Sunday, February 14, 2010

Don’t measure my efforts by your expectations.

The subject of Kilts/skirts has brought me to thinking about my life a lot lately. So many adults are badly 'broken' by our society in ways that are hard to fix. In our society, from the time we are born, we are exposed to negative conditioning. This conditioning usually comes from our parents, grandparents, religious affiliations, and the media.

We are taught to be uncomfortable with our thoughts, our bodies, and even our joy. In many ways the twin fangs of guilt and sin are sunk into our souls and the joy is sucked out of our lives. Effectively, this causes us to deaden parts of our minds and bodies to awareness, sensation, and, ultimately, a joyful life. No one should feel guilt over their strife to well being.

When we suffer emotional hurts and disappointments in the course of our lives, we further armor ourselves to protect ourselves from pain - physical, emotional, mental, and spiritual pains - but this only hampers our ability later in life to seek out our individual truths and experience true joy freely. This armoring is heavier than steel, and greatly interferes with our full realization as human beings, and with our enjoyment of our senses, our emotions, spiritual acceptance and indeed our entire psychological well being.

People can learn to deal with their pain, not hide or suppress it; the pain may never go away, but it does not need to control our life. Finding a way to deal with one’s pain can take many turns. When one path does not work you should not quit, or feel as if it was a failure, more as elimination of paths. Gaining a true understanding can take many years and is not easily found….. unfortunately.
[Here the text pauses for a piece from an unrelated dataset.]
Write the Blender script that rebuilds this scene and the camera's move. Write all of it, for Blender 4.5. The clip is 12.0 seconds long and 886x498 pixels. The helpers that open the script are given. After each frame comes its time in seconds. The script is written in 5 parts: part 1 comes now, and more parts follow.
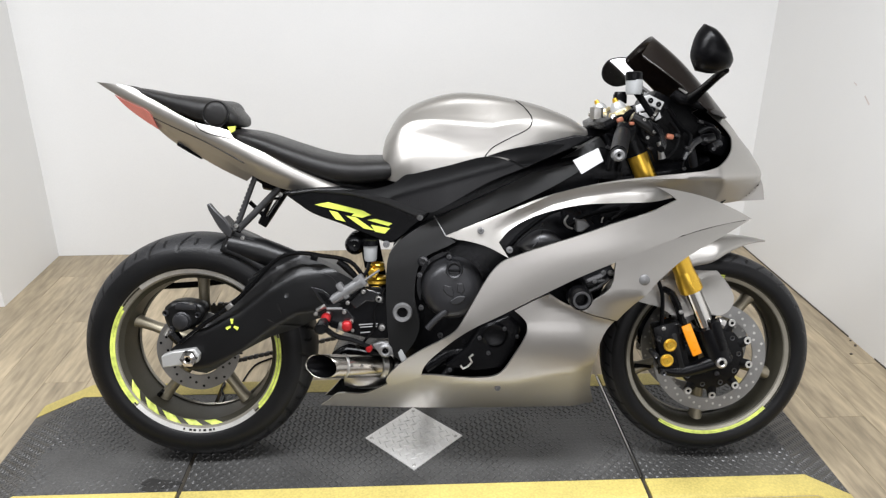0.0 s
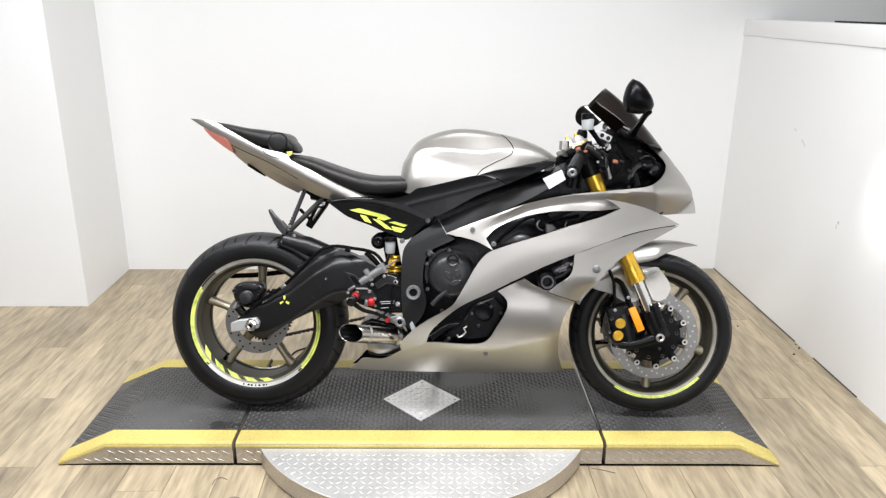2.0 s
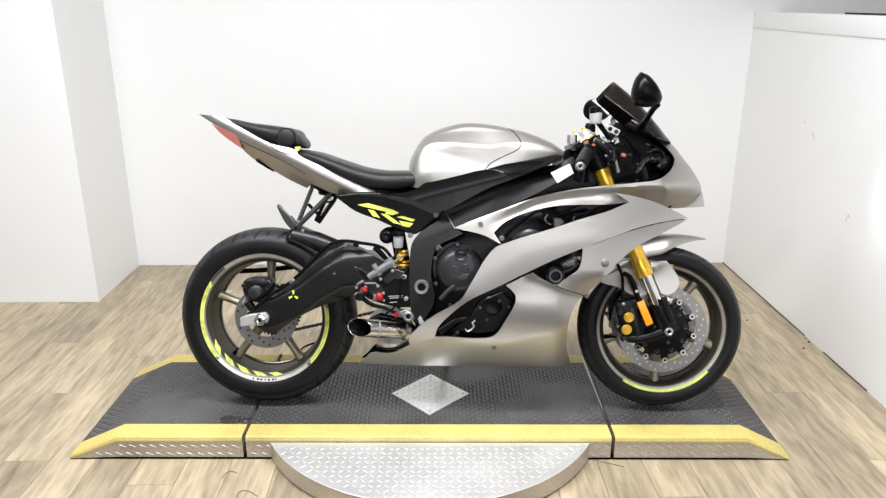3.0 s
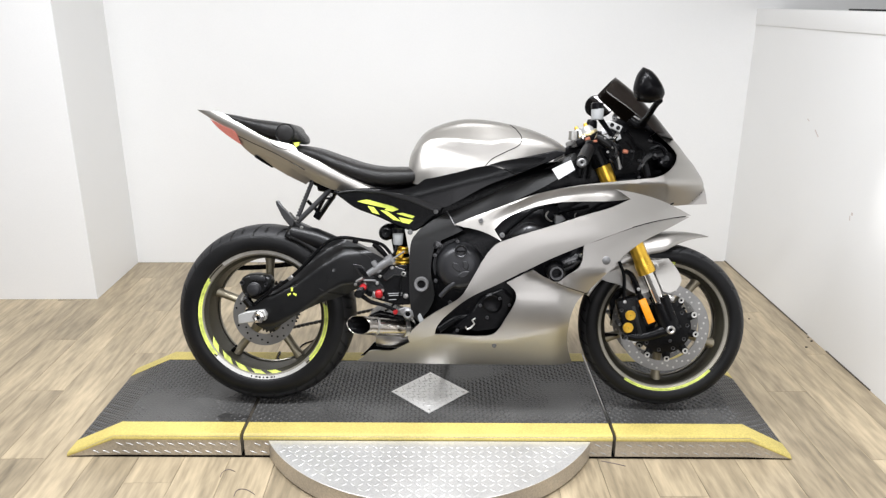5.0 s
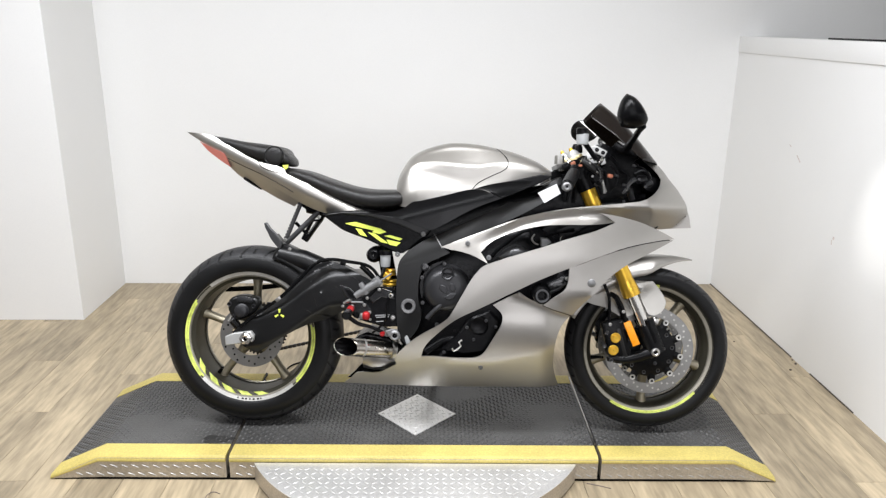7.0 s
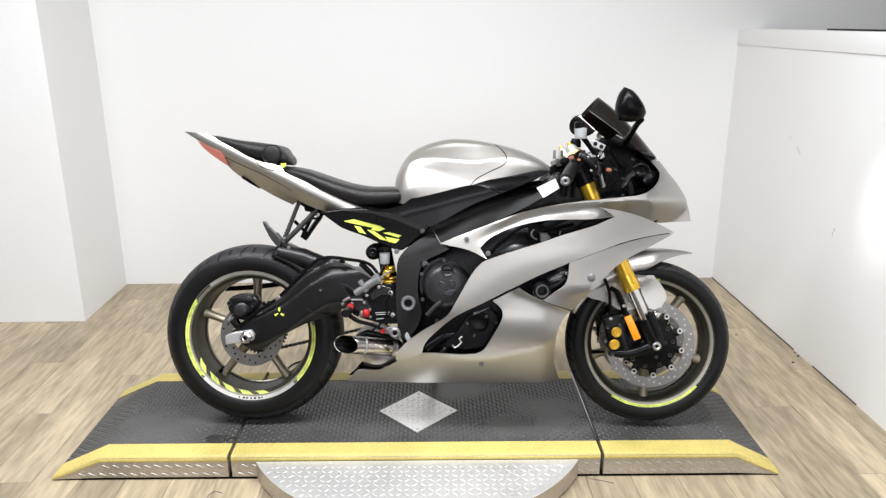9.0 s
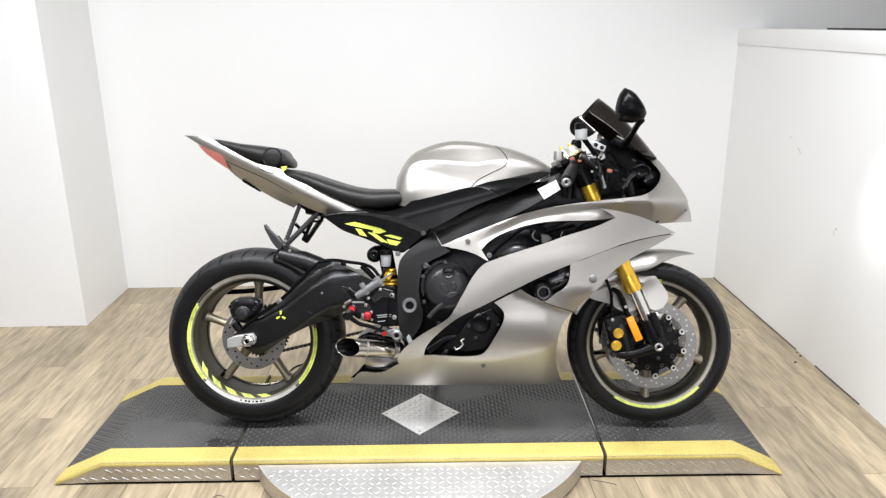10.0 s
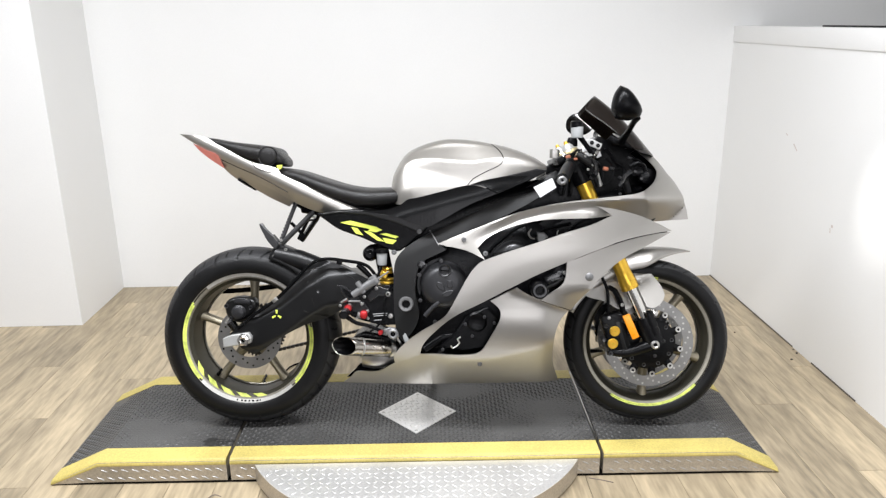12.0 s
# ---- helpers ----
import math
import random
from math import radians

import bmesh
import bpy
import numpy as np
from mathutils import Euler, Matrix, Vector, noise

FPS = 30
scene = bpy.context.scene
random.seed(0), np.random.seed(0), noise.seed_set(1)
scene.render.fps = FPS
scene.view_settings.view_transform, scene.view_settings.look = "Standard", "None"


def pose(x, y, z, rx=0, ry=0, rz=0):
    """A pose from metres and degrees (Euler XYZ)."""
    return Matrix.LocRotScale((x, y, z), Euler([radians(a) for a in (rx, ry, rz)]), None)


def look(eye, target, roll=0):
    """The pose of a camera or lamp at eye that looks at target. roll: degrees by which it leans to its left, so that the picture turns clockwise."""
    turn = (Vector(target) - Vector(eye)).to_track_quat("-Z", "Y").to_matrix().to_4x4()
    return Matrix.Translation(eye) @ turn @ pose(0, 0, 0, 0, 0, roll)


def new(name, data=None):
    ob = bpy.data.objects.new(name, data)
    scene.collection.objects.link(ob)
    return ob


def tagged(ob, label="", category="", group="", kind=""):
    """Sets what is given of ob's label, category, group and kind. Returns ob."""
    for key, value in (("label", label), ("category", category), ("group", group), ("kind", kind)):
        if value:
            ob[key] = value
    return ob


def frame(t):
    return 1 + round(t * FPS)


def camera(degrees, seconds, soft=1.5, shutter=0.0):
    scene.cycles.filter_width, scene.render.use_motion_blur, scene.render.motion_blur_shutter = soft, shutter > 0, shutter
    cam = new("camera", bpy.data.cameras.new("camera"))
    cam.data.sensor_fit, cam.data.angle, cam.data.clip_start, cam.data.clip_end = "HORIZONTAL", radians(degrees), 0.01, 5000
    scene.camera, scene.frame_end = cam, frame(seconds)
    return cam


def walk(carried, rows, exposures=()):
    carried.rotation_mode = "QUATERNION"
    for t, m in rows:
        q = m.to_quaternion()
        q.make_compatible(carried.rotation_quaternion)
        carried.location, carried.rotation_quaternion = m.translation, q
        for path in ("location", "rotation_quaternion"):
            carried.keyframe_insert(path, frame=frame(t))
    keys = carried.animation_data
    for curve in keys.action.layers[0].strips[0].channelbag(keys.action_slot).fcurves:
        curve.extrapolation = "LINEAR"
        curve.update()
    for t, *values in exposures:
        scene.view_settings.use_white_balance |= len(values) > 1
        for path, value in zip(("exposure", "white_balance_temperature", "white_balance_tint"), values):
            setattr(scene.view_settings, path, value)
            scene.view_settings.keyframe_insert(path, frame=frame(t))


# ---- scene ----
cam = camera(61.9, 12.0, soft=1.32)
PATH = [
    (0, (-0.151, -1.807, 1.409), (-0.028, 0.039, 0.65), 0.3),
    (0.1, (-0.121, -1.856, 1.422), (-0.036, -0.015, 0.713), 0.4),
    (0.2, (-0.102, -1.923, 1.425), (-0.027, -0.068, 0.744), 0.9),
    (0.3, (-0.085, -1.986, 1.439), (-0.037, -0.122, 0.764), 1.0),
    (0.4, (-0.073, -2.050, 1.440), (-0.055, -0.175, 0.764), 1.5),
    (0.5, (-0.078, -2.103, 1.454), (-0.075, -0.229, 0.785), 0.7),
    (0.8, (-0.095, -2.246, 1.457), (-0.084, -0.352, 0.820), 0.6),
    (1, (-0.138, -2.332, 1.457), (-0.097, -0.434, 0.825), -0.1),
    (1.2, (-0.142, -2.379, 1.470), (-0.054, -0.470, 0.851), -0.2),
    (1.5, (-0.119, -2.416, 1.466), (-0.047, -0.523, 0.823), -1.0),
    (1.7, (-0.109, -2.412, 1.471), (-0.08, -0.524, 0.806), 0.6),
    (2, (-0.112, -2.425, 1.459), (-0.056, -0.526, 0.833), 0.5),
    (2.2, (-0.101, -2.41, 1.468), (-0.084, -0.528, 0.826), -0.2),
    (2.5, (-0.111, -2.43, 1.456), (-0.086, -0.532, 0.827), -0.1),
    (3, (-0.112, -2.429, 1.456), (-0.078, -0.534, 0.819), 0.1),
    (5, (-0.108, -2.411, 1.443), (-0.077, -0.516, 0.803), 0.2),
    (5.5, (-0.106, -2.409, 1.449), (-0.056, -0.513, 0.817), 0.3),
    (6, (-0.104, -2.416, 1.452), (-0.053, -0.511, 0.844), 0.4),
    (6.5, (-0.095, -2.425, 1.45), (-0.033, -0.517, 0.853), 0.3),
    (7, (-0.1, -2.43, 1.452), (-0.041, -0.519, 0.868), 0.7),
    (9, (-0.09, -2.426, 1.446), (-0.037, -0.516, 0.856), -0.1),
    (9.5, (-0.097, -2.426, 1.45), (-0.048, -0.514, 0.866), 0.0),
    (10, (-0.09, -2.424, 1.447), (-0.04, -0.512, 0.861), -0.5),
    (10.5, (-0.091, -2.422, 1.446), (-0.031, -0.512, 0.858), -0.6),
    (11, (-0.086, -2.423, 1.448), (-0.024, -0.512, 0.861), -0.7),
    (11.5, (-0.086, -2.424, 1.449), (-0.027, -0.512, 0.866), -0.7),
    (12, (-0.087, -2.42, 1.447), (-0.029, -0.51, 0.856), -0.6),
]
EXPOSURES = [(0.0, -0.15), (0.5, -0.08), (1.0, -0.03), (1.5, 0.0), (3.0, 0.05), (5.0, -0.02), (6.0, -0.07), (6.5, -0.1), (7.0, -0.1), (9.0, -0.03), (10.0, 0.03), (12.0, 0.0)]
walk(cam, [(t, look(eye, target, roll)) for t, eye, target, roll in PATH], EXPOSURES)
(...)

I have been told many women deal with the trauma of rape with overeating. Some turn to drugs still others may confront the pain by working as a rape crisis counselor. No one “fix” works for everyone and often it takes more than one approach to deal with it effectively. Most often the “fix” seems only to separate the problem from the person, not solve or overcome.

Emotional / psychological / spiritual / physical well being all go hand in hand. Everyone should have a balance between all, but equally important; should give up one to achieve another. If someone give up their emotional health in order to gain physical well being… what have they gain?

The trauma of rape creates an emotional trench. A person’s happiness and wellbeing has fallen into it, this happiness is not gone, but it will take work to get it back. Dealing with crisis is not easy and its effects are different for everyone. Contrary to the TV ads no magic pill can fill in this trench thereby floating happiness to the top…. It WILL require work.
Don’t measure my efforts by your expectations.